CHALLENGE
Identify the lines that contain the string "scene" and copy all of them.

MATERIAL TO PROCESS
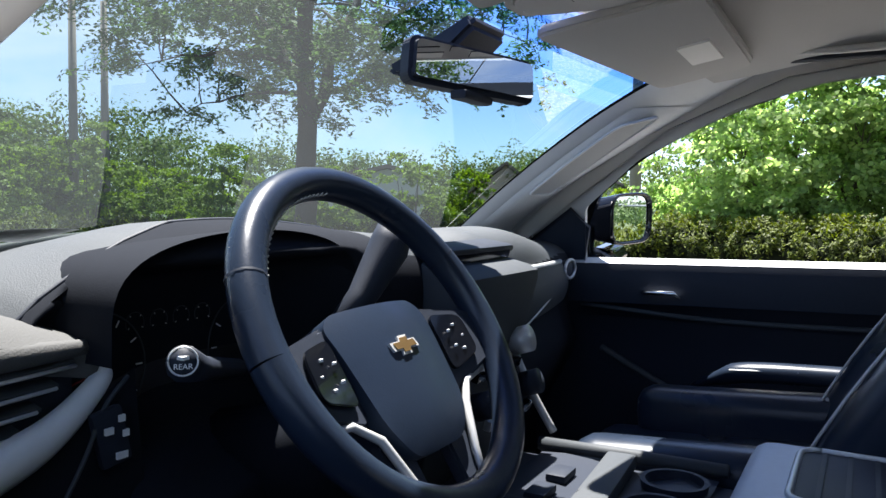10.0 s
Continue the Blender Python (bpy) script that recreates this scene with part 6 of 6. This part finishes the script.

==

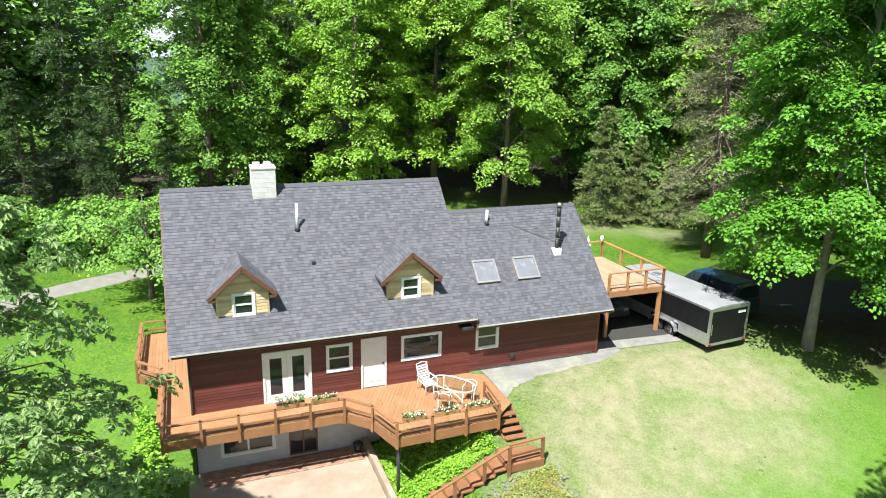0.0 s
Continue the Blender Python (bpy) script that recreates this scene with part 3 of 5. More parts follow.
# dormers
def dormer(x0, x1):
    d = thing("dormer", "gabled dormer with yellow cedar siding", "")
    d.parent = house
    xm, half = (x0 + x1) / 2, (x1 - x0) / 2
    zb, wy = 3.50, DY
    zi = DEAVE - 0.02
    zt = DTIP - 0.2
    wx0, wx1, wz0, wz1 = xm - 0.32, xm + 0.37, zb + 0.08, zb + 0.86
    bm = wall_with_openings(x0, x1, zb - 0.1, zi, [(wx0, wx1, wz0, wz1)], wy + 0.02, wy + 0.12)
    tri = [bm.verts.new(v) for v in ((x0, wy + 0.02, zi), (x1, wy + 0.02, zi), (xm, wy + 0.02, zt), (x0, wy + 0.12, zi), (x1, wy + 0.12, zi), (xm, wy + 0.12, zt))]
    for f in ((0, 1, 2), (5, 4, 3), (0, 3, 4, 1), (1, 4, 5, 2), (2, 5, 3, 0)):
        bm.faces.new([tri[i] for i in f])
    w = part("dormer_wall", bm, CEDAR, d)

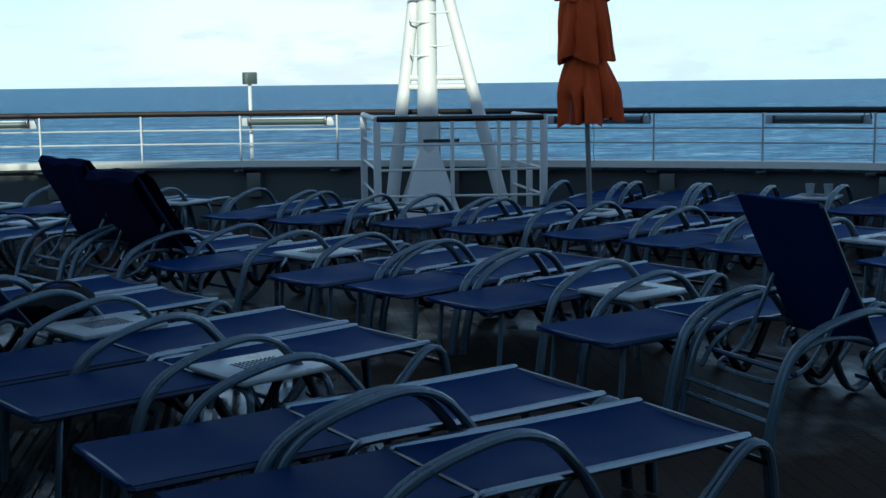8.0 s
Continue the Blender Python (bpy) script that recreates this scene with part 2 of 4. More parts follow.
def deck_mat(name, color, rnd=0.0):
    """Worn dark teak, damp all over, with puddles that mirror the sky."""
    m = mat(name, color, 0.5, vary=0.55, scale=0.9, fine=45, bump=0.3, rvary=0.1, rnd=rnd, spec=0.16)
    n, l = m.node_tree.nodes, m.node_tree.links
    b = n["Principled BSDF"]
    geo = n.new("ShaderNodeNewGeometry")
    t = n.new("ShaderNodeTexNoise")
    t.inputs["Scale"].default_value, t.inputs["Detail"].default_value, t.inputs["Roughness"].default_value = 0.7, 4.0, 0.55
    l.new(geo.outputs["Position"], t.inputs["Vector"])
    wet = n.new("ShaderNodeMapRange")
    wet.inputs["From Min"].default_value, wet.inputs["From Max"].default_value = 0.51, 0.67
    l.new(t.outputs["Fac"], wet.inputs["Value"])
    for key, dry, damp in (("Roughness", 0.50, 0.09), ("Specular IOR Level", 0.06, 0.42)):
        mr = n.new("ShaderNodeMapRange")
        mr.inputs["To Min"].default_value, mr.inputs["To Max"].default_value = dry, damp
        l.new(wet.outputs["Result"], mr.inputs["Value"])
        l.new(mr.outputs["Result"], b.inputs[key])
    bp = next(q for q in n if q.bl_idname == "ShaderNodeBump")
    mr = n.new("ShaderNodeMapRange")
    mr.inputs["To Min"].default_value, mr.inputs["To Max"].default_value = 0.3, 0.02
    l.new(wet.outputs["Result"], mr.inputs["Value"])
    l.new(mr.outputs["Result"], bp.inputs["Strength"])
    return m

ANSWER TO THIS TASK
Continue the Blender Python (bpy) script that recreates this scene with part 6 of 6. This part finishes the script.
Continue the Blender Python (bpy) script that recreates this scene with part 3 of 5. More parts follow.
Continue the Blender Python (bpy) script that recreates this scene with part 2 of 4. More parts follow.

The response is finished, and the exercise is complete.